El caso es que, mi padre me dio, como solía ser costumbre, uno de aquellos billetes de mil pesetas, con el rostro de don Benito Pérez Galdós y algunas monedas para coger la guagua, si fuera necesario. La “transacción” se cerró con un beso y el habitual que te lo pases muy bien.
Sin embargo, mi compañero de aventura no lo tuvo, ni muchos menos tan fácil. Su padre no sólo se mostró frió y distante, sino abiertamente contrariado por tener que darle dinero a su hijo para ir al cine. Al final, y tras la insistencia de su hijo, la recompensa obtenida se limitó a un par de monedas de veinte duros y una nueva recriminación por tamaña osadía. Por aquel entonces el cine costaba 250 pesetas, con lo que yo le hubiera tenido que dejar dinero para completar el precio de la entrada.
Ante aquella muestra de mediocridad mi padre no aguantó más y le soltó una tremenda bronca, llamando a su compañero de paternidad miserable, anormal y otra buena cantidad de improperios, los cuales hubieran sido del agrado del mismísimo capitán Haddock. No contento con sacarle los colores al individuo y antes de que lograra reaccionar, mi padre sacó otro billete de mil pesetas y, ante la cara de estupor de mi amigo, se lo dio y le dijo que se lo gastara en lo que quisiera. Sé, porque me lo dijo luego, que él no quería cogerlo, pero mi padre no estaba en plan de aceptar un no por respuesta y de ahí que no insistiera en su afán por devolverle el dinero a mi padre. Después de eso, y con una sonrisa en mis labios de las que no se pueden, ni se quieren ocultar, salimos de allí camino del cine y de una tarde muy agradable.
Y ahora me preguntarán, ¿por qué mi padre criticó tan airadamente lo que un padre hizo con su hijo? Se da por supuesto que las relaciones entre padres e hijos son personales y nadie se debe interponer en ellas, salvo que exista una buena causa, como ocurrió en este caso. El padre de mi amigo era de los que presumía de muchas cosas, sobre todo del dinero que tenía. La verdad es que quien presumía era su mujer, pero él lo demostraba gastándose el dinero en comida y bebida.

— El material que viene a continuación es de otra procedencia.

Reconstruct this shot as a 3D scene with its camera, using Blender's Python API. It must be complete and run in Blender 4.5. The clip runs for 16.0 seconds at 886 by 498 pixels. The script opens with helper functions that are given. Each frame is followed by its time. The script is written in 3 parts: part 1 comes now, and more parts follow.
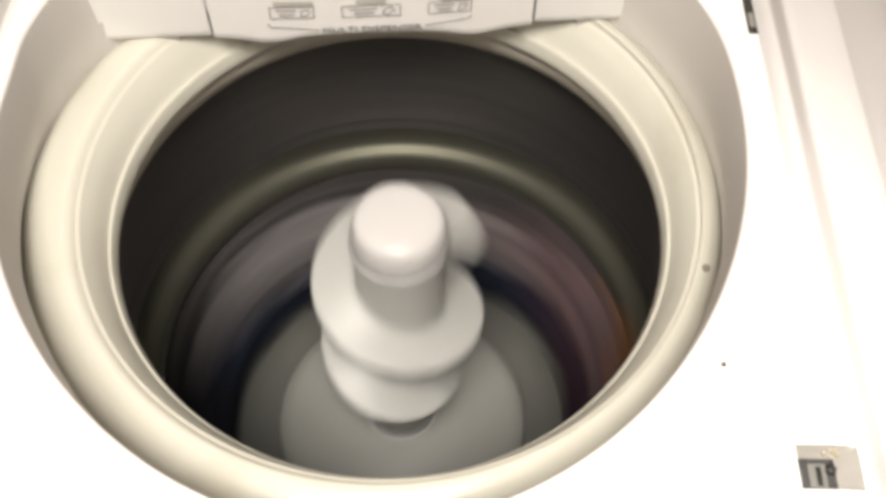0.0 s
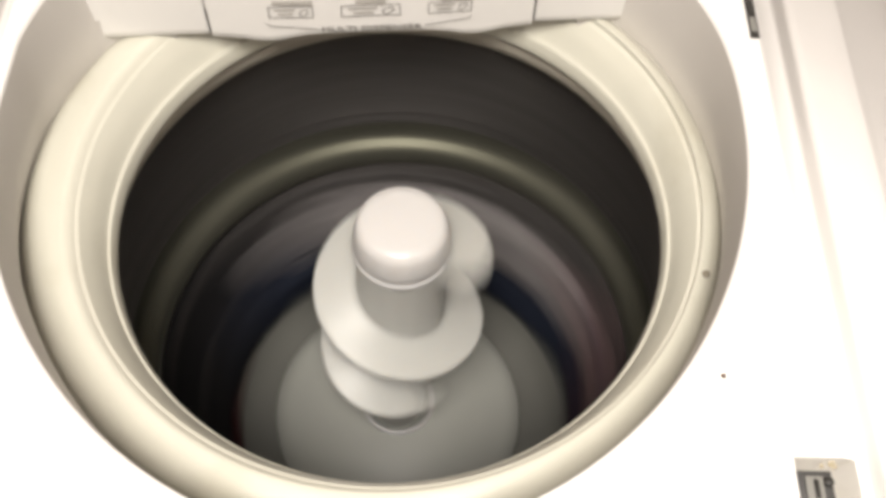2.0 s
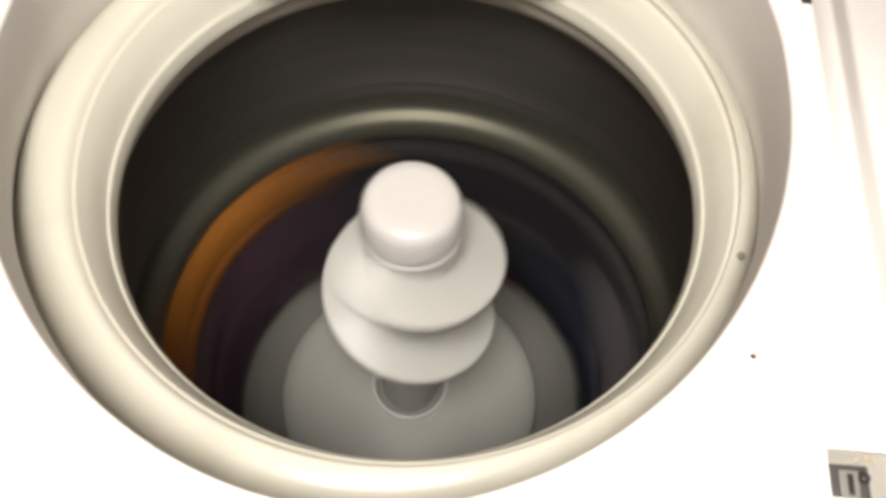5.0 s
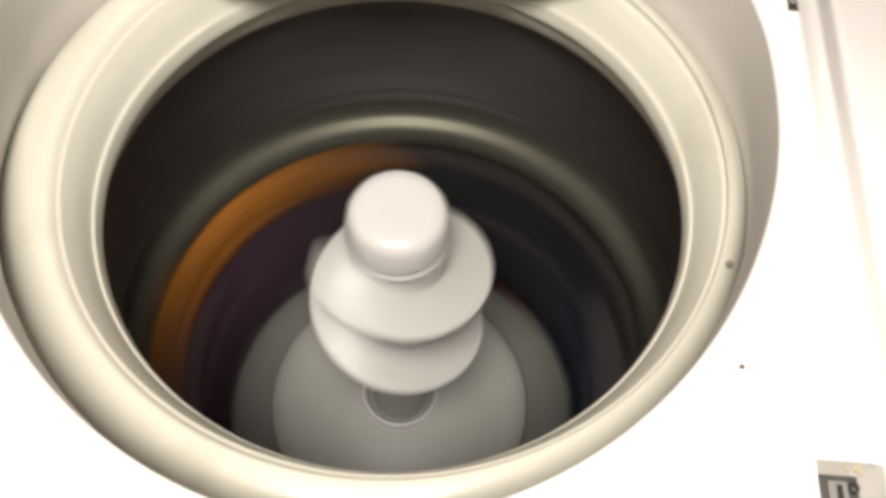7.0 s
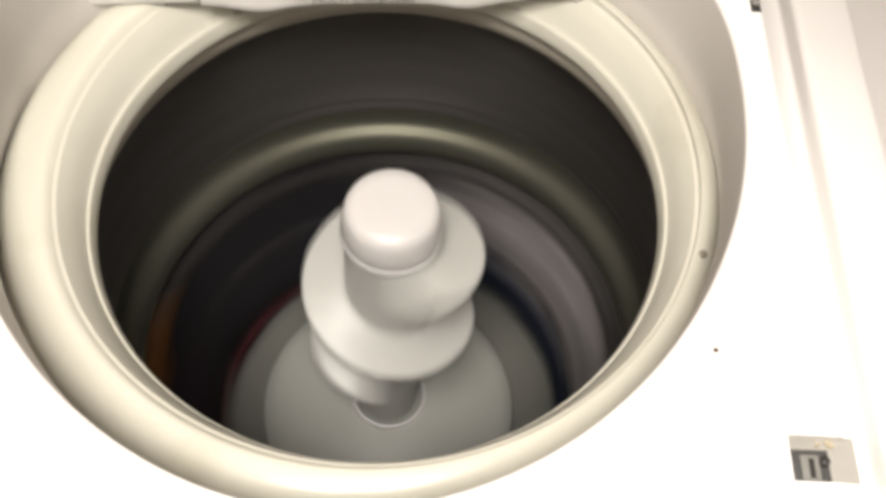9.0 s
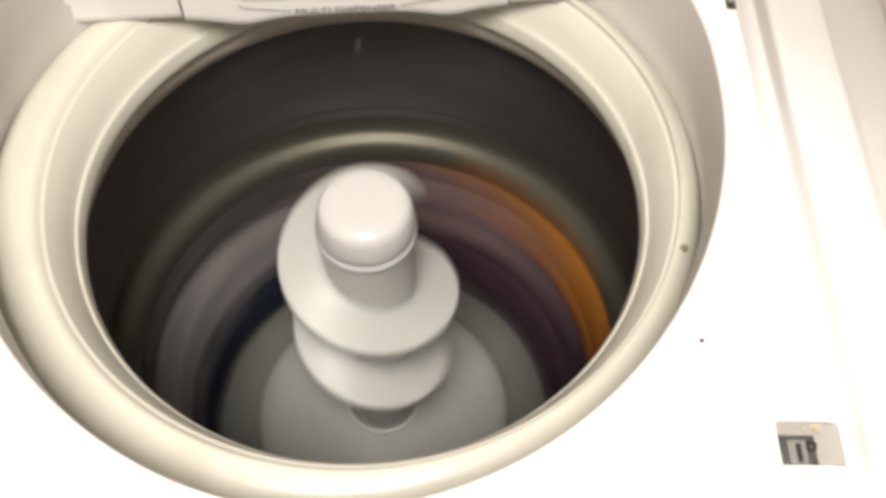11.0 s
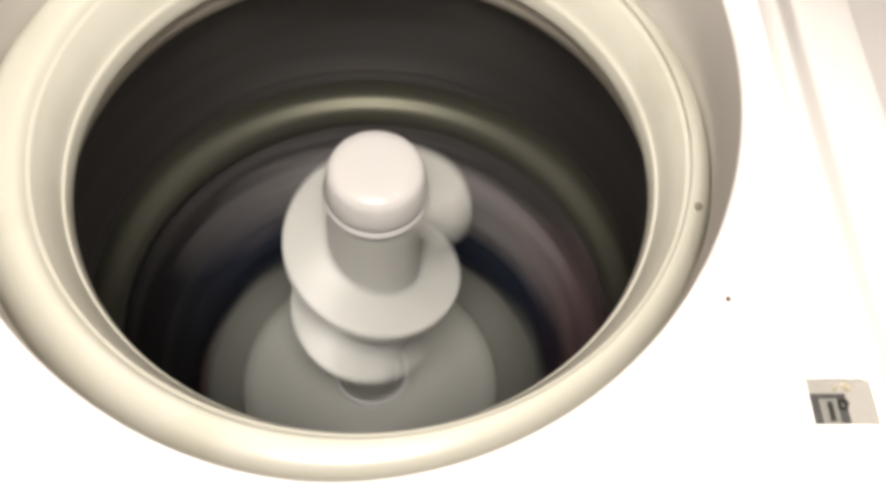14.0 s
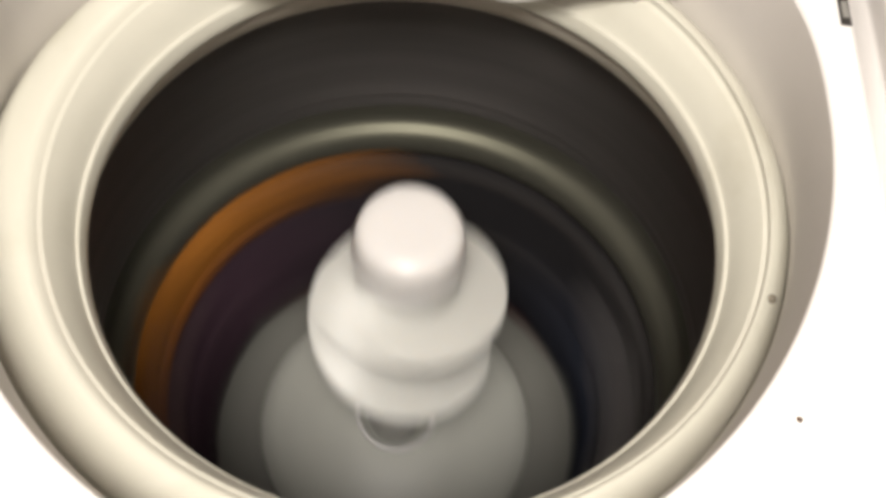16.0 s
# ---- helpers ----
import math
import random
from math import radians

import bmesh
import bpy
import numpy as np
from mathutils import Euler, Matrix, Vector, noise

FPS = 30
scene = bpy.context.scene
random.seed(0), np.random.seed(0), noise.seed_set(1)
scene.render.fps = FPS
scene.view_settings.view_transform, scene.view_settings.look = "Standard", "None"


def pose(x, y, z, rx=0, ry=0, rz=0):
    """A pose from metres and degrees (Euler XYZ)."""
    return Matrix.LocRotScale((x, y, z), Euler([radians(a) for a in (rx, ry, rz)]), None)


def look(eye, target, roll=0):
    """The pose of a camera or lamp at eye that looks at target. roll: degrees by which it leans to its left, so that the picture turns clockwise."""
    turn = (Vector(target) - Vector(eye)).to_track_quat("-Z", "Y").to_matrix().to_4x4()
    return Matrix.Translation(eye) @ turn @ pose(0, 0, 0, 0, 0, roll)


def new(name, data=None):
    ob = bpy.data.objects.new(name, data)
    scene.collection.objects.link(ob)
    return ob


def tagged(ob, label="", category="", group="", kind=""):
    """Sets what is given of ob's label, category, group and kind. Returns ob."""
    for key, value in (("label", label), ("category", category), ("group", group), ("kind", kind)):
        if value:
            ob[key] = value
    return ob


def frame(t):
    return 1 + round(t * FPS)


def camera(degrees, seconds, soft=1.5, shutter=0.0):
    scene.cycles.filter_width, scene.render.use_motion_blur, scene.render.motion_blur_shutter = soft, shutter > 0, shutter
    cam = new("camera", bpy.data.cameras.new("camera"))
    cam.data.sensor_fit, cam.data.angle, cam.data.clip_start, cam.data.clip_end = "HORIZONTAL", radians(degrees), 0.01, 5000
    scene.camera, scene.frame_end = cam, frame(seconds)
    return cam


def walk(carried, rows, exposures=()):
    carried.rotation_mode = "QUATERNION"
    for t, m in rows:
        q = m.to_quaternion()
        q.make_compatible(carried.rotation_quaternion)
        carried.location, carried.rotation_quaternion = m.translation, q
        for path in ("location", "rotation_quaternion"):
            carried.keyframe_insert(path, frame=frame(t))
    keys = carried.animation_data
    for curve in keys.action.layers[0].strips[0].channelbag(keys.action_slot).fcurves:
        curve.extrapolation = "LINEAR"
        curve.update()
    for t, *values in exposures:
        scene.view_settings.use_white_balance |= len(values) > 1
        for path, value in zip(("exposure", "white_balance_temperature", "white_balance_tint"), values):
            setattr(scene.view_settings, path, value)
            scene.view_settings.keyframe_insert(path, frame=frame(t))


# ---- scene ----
Z0 = 0.92          # height of the washer's top deck over the floor
SIZE = 0.9         # all of the machine, and the camera's way round it, drawn in units of 0.9 m
cam = camera(48.46, 16.0, soft=4.0, shutter=0.42)
PATH = [
    (0.0, 0.0358, -0.4292, 0.5348, 0.755, -58.696, -0.916),
    (0.5, 0.0319, -0.4269, 0.5373, 0.495, -59.028, -0.966),
    (1.0, 0.0289, -0.4154, 0.5411, 0.151, -60.456, -1.393),
    (1.5, 0.0417, -0.4212, 0.5285, 0.443, -59.361, -1.010),
    (2.0, 0.0293, -0.4103, 0.5456, 0.710, -60.181, -1.454),
    (2.5, 0.0420, -0.4079, 0.5189, 2.074, -59.510, -0.840),
    (3.0, 0.0375, -0.4018, 0.5230, 2.028, -61.351, -1.463),
    (3.5, 0.0459, -0.4104, 0.5052, 3.004, -60.440, -0.935),
    (4.0, 0.0415, -0.4108, 0.4997, 3.611, -60.573, -1.147),
    (6.5, 0.0505, -0.4180, 0.4782, 4.863, -58.533, -1.442),
    (7.0, 0.0467, -0.4067, 0.4917, 3.814, -59.776, -1.566),
    (7.5, 0.0459, -0.4058, 0.4911, 3.459, -59.853, -1.603),
    (8.0, 0.0422, -0.4041, 0.4953, 3.197, -60.221, -1.900),
    (8.5, 0.0444, -0.4182, 0.5029, 2.625, -59.527, -1.797),
    (11.0, 0.0481, -0.4358, 0.5146, 0.074, -58.458, -1.091),
    (11.5, 0.0488, -0.4367, 0.5141, 0.285, -58.340, -1.503),
    (12.0, 0.0446, -0.4285, 0.5159, 1.402, -58.753, -2.105),
    (12.5, 0.0302, -0.4123, 0.4950, 3.381, -58.804, -2.233),
    (13.0, -0.0027, -0.4090, 0.4962, 0.307, -59.932, -2.215),
    (13.5, -0.0055, -0.4275, 0.4867, -2.505, -59.244, -1.897),
    (14.0, 0.0133, -0.4309, 0.4877, -1.881, -59.769, -2.942),
    (14.5, 0.0127, -0.4178, 0.4961, -0.668, -60.598, -3.075),
    (15.0, 0.0049, -0.4047, 0.4749, 0.111, -59.465, -3.014),
    (15.5, -0.0042, -0.3722, 0.4641, 0.937, -60.561, -3.408),
    (16.0, 0.0203, -0.3668, 0.4502, 4.465, -59.829, -3.351),
]
walk(cam, [(t, pose(SIZE * x, SIZE * y, Z0 + SIZE * z, 90 + pitch, roll, yaw)) for t, x, y, z, yaw, pitch, roll in PATH])

# ---- light: one warm ceiling lamp over the machine, a faint even ambient fill added ----
world = bpy.data.worlds.new("room_world")
world.use_nodes = True
world.node_tree.nodes["Background"].inputs["Color"].default_value = (1.0, 0.93, 0.86, 1)
world.node_tree.nodes["Background"].inputs["Strength"].default_value = 0.1
scene.world = world
LAMP = (-0.03, -0.77, 2.36)
lamp_data = bpy.data.lights.new("ceiling_lamp_light", "AREA")
lamp_data.shape, lamp_data.size = "DISK", 0.62
lamp_data.energy, lamp_data.color = 43.5, (1.0, 0.935, 0.865)
lamp = new("ceiling_lamp_light", lamp_data)
lamp.matrix_world = look(LAMP, (LAMP[0], LAMP[1], 0.0))
scene.view_settings.exposure = 0.0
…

Para los precios de ahora, dilapidar diez mil pesetas en copas en una velada ?unos 60 euros de ahora- puede parecer ridículo, pero no en aquellos momentos. Encima, era de los que le gustaba jugar a las cartas, y no se apostaban cerrillas precisamente.
Sin embargo, lo acabó por cansar a mi padre -y a buena parte de los que estábamos allí- era el doble rasero con el que este profesional liberal, con altos ingresos, trataba a sus dos hijos. Para con su hijo, un chico educado, cortés y muy agradable todo eran inconvenientes, malos modos y racanerías. Para con su hija, en cambio, una niña mimada, insoportable y consentida, la situación era todo lo contrario. Lo que ella quería, se le daba y no había más que hablar. Poco importaba que la mentada criatura tuviera problemas con el resto de las personas por su falta de educación y sus perretas de niña malcriada. Para sus padres, ella representaba una perfección de la que su hijo adolecía.
Todos estos factores, sumados y agitados fueron el detonante final para que mi padre pusiera en su sitio a una persona demasiado acostumbrada a que nadie le replicara sus arbitrarias decisiones. Lo mejor es que nadie de los allí presentes ?y había más de quince personas- salió a defender a una persona tan miserable como desagradable.
Sé que mis palabras suenan a lo que suenan; es decir, a las de un hijo orgulloso, MUY ORGULLOSO por el comportamiento de su padre, pero me alegro de que suenen a eso mismo. A orgullo por estar con una persona que sin tener, ni por asomo, los recursos del mencionado y miserable personaje que les he descrito en esta columna, siempre compartió lo que tenía y me enseñó a ser la persona que ahora soy.
Lo único que falla es que nunca se lo dije tantas veces como debiera y, ahora, ya no puedo hacerlo. Por mucho que lo intente, no puedo hacerlo.